— start —

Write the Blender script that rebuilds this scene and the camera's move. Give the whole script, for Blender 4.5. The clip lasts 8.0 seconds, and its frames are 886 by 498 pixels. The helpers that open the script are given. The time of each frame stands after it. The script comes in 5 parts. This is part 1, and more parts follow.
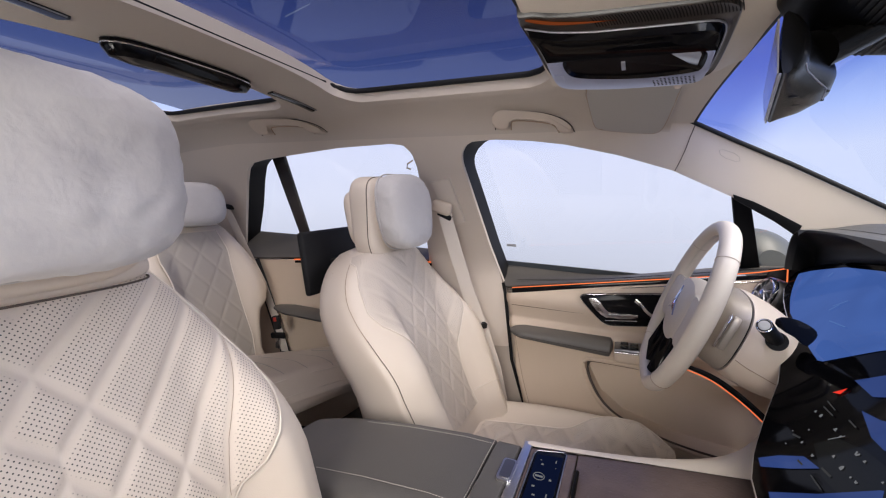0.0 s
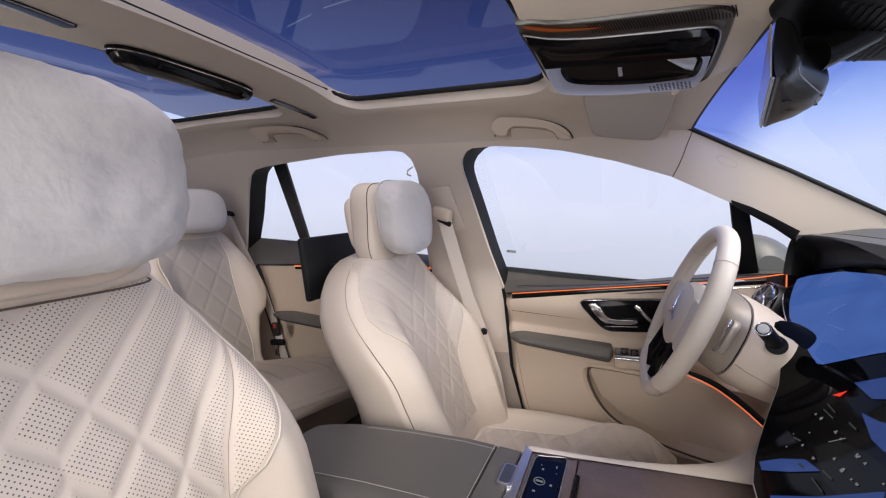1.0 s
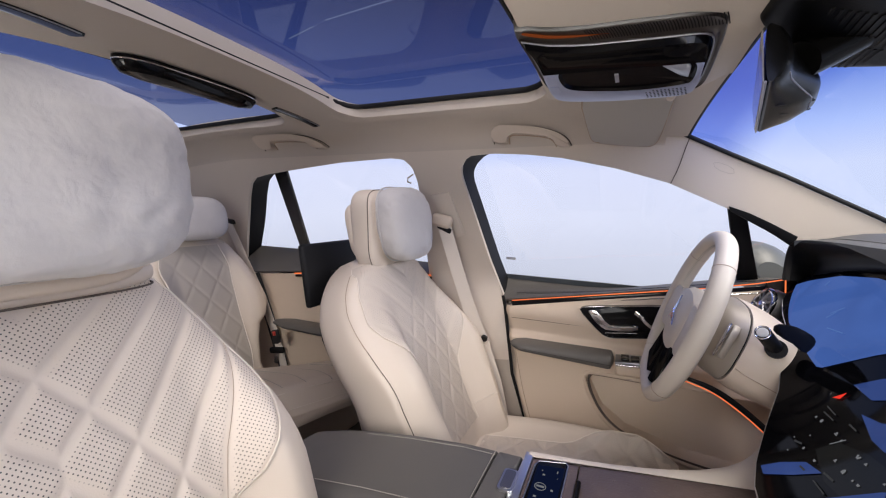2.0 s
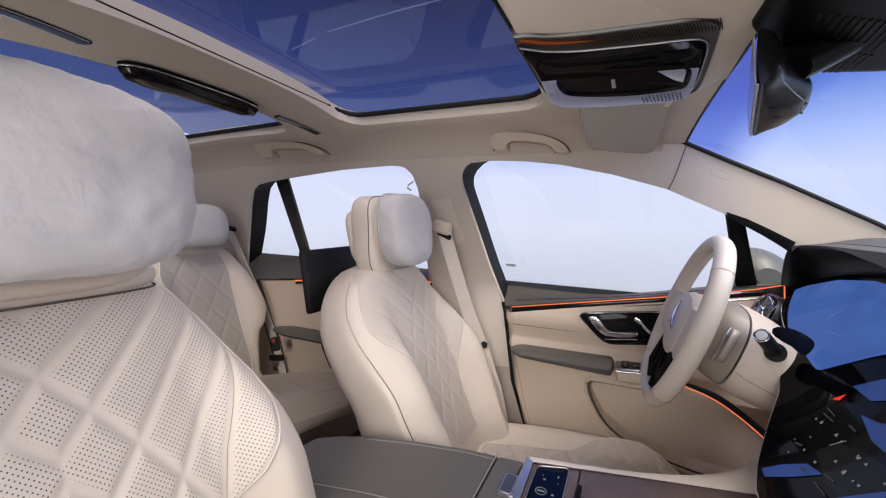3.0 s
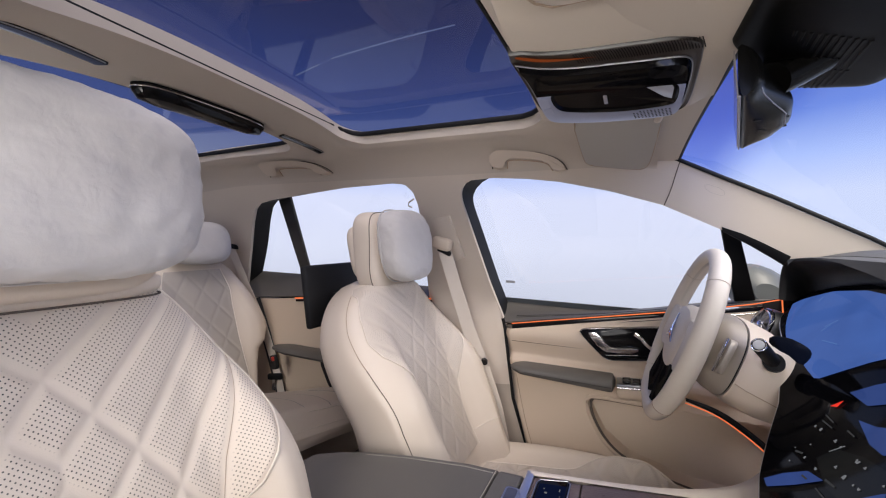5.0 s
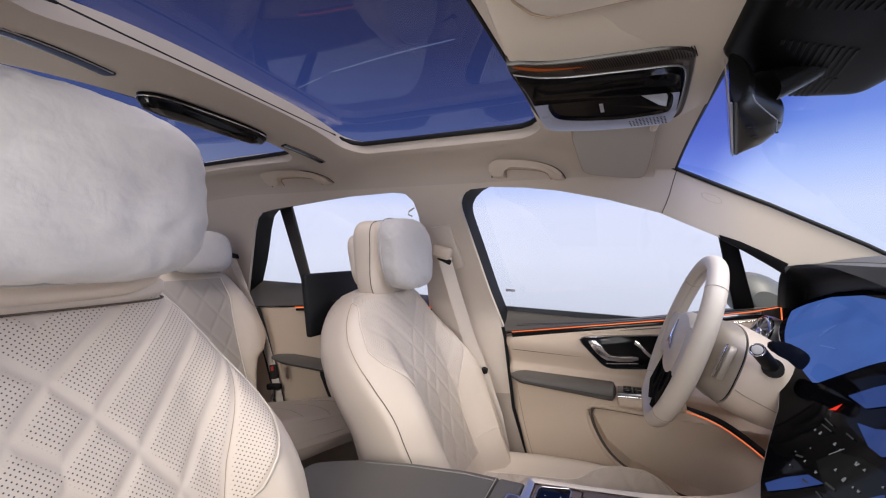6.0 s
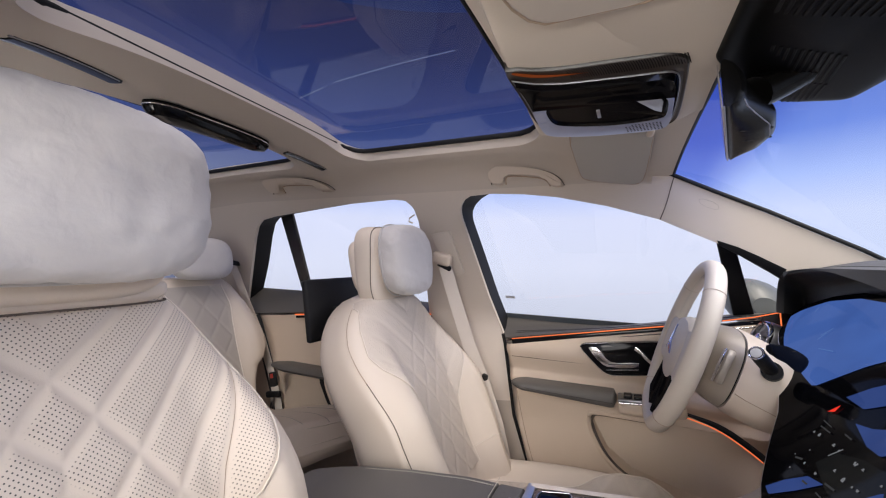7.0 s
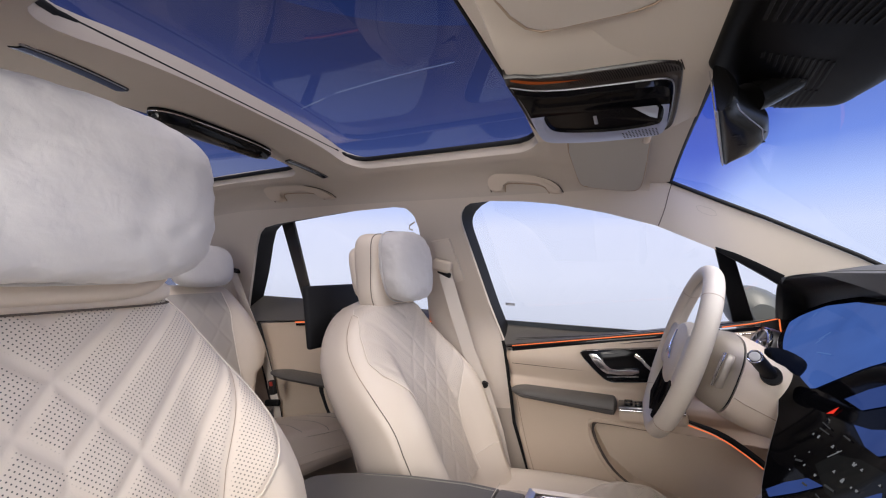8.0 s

— end —

■ What is needed: Copy the whole listing above word for word but do not carry over the pictures.

■ Correct result:
Write the Blender script that rebuilds this scene and the camera's move. Give the whole script, for Blender 4.5. The clip lasts 8.0 seconds, and its frames are 886 by 498 pixels. The helpers that open the script are given. The time of each frame stands after it. The script comes in 5 parts. This is part 1, and more parts follow.
0.0 s
1.0 s
2.0 s
3.0 s
5.0 s
6.0 s
7.0 s
8.0 s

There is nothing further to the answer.